The little cabane in the garden that Andre built for his granddaughter.
We left Sturget yesterday.  Alternating between foggy and clear weather, the landscape was often beautiful with bursts of autumn colours.  I was overcome by gratitude.  For this beauty, and for the life we have and for the people we have the privilege to know, whose kindness and generosity touch our lives in countless meaningful ways.  Thank you.

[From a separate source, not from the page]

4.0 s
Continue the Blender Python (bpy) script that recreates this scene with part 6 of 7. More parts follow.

This morning I am in Paris, sitting down with a cup of coffee and an almond croissant, a scrumptious treat that I really try to abstain from.  But this morning I deserve it, having walked to the supermarket and done my grocery by 9am and walked back to a dozen load of laundry waiting.  Well, it can wait a little more while I add some inches to my waist with this croissant.  Have a great week ahead and I will try to be more disciplined about my Thursday postings!

Thursday, 8 November 2012

autumn in sturget

This is our first autumn in Sturget.  Well, in France in fact.  As it is the Vacances de Toussaint (the first term break following All Saints Day), we decided to head to Sturget, my father-in-law's holiday property near Bordeaux.  The weather during the 5 hour's drive (5 hours for JB, would have been 6 if I were driving) was dreary, a preview of what awaited us in St Gervais (the name of the village) for the next few days.  We had a 15 minute respite when the sun shone through the glass roof of our new car...err new company car that is. Gone were the blooming giant sunflowers we are used to seeing and upon arrival in the Bordeaux region, the vineyards were all a little more somber than in the summertime. 

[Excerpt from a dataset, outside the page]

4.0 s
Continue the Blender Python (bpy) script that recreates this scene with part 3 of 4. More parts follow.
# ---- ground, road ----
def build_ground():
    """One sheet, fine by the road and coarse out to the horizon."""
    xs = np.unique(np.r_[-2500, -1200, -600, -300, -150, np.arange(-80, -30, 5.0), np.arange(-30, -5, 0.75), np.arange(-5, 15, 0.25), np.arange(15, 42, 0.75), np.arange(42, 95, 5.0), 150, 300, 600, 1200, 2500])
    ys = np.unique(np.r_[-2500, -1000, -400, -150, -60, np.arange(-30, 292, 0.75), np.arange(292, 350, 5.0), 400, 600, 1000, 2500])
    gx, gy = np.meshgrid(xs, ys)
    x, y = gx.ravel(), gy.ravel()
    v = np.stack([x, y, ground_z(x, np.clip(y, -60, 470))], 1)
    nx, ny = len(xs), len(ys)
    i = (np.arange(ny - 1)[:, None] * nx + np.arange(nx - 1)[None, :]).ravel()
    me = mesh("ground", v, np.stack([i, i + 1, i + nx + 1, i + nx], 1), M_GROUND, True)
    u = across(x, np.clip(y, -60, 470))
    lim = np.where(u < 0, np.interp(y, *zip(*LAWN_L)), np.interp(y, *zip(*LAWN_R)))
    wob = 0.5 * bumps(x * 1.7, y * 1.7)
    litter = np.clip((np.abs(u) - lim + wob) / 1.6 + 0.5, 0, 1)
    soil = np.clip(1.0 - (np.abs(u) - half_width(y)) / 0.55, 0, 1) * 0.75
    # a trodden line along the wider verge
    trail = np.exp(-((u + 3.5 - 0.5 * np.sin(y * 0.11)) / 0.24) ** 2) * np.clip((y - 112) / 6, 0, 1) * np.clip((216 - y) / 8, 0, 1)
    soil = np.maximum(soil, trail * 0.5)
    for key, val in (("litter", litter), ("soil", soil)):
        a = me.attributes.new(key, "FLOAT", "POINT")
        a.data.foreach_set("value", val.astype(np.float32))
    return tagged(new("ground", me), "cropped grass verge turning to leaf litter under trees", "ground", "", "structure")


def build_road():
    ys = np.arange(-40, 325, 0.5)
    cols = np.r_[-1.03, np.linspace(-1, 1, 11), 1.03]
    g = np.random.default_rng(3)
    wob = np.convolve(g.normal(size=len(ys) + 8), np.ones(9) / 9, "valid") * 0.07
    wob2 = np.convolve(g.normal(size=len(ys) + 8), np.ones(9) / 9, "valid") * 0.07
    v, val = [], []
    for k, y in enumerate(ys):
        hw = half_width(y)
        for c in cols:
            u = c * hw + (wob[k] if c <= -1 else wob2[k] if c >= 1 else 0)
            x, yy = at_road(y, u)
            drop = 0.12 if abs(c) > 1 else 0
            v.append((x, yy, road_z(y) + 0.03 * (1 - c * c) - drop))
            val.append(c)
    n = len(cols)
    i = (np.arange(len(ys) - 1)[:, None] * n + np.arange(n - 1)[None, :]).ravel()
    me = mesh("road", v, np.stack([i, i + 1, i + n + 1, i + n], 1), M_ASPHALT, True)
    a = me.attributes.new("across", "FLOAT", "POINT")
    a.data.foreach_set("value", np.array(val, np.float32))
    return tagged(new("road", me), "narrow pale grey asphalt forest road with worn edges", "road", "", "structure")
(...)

Despite the rain and the cold, we are happy to be here.  The changing colours are for us a wonderful re-introduction to seasons (for the girls of course, its all totally new - they have been talking about autumn in school though, bringing autumn fruits for show and tell etc).  We are equipped with rubber boots, rain coats, warm bedding and radiators. We are making fires in the chimney, roasting chestnuts over the open fire and hearty soups are on the menu in the evenings.

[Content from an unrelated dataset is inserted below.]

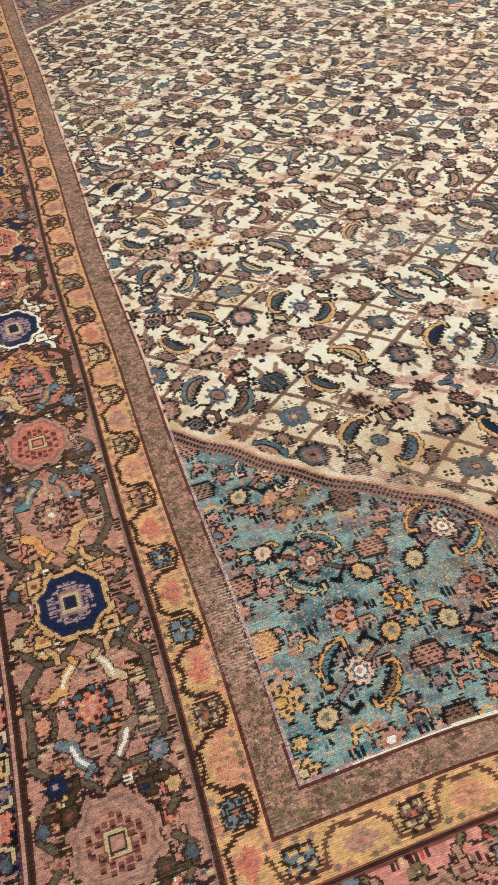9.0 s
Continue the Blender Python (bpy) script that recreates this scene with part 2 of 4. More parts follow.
def value_noise(x, y, cell_x, cell_y, seed):
    rng = np.random.RandomState(seed)
    table = rng.rand(64, 64).astype(np.float32)
    fx, fy = x / cell_x + 1000.0, y / cell_y + 1000.0
    ix, iy = np.floor(fx).astype(np.int64), np.floor(fy).astype(np.int64)
    tx, ty = (fx - ix).astype(np.float32), (fy - iy).astype(np.float32)
    tx, ty = tx * tx * (3 - 2 * tx), ty * ty * (3 - 2 * ty)
    a, b = table[iy % 64, ix % 64], table[iy % 64, (ix + 1) % 64]
    c, d = table[(iy + 1) % 64, ix % 64], table[(iy + 1) % 64, (ix + 1) % 64]
    return (a * (1 - tx) + b * tx) * (1 - ty) + (c * (1 - tx) + d * tx) * ty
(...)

Its also the season to plant.  After much debate and discussion, it was decided that a prune tree would be best seeing as it bears fruit during the time of year we are most likely to be here.  So an excursion was made and a tree was acquired.  With much ceremony, we planted our tree.

In the summer, I love how the quince trees in the garden hang heavy with an abundance of fruits.  Totally organic, they often have internal inhabitants (of the wormy kind), so we don't get to appreciate them much.  And they are quite inedible raw; it is tart and has an astringent flavour, often dry and gritty as well.  They are difficult to peel and cut, but once cooked, is seriously yummy.  I made a quince crumble the other day with the pickings that my father-in-law saved for me.  Cooked in a sugar syrup with some sliced fresh ginger and mandarin skin thrown in, it took about an hour for the quince to become tender.  I then topped it with the usual butter-sugar-flour crumble topping (with some chocolate chips scattered over) and baked it in the oven. The kitchen smelled like heaven.    In fact, the fragrance of quince is so strong that it was used as a deodoriser.  The Romans used it as a perfume.  Leave them to ripen in a room, and the smell that pervades is just like, wow nature attack.  I didn't even have time to take a picture of the crumble, it got eaten that fast. 

Here in Sturget, our activities are often weather-dictated.  But our friends remain steadfast, come rain or shine.  Even when we see them once in a year (now that we are in France, perhaps a little more often).  

I am getting rather chilly sitting still for such a long time, so am off to make some hot soup for lunch!  Hoping you have better weather where you are!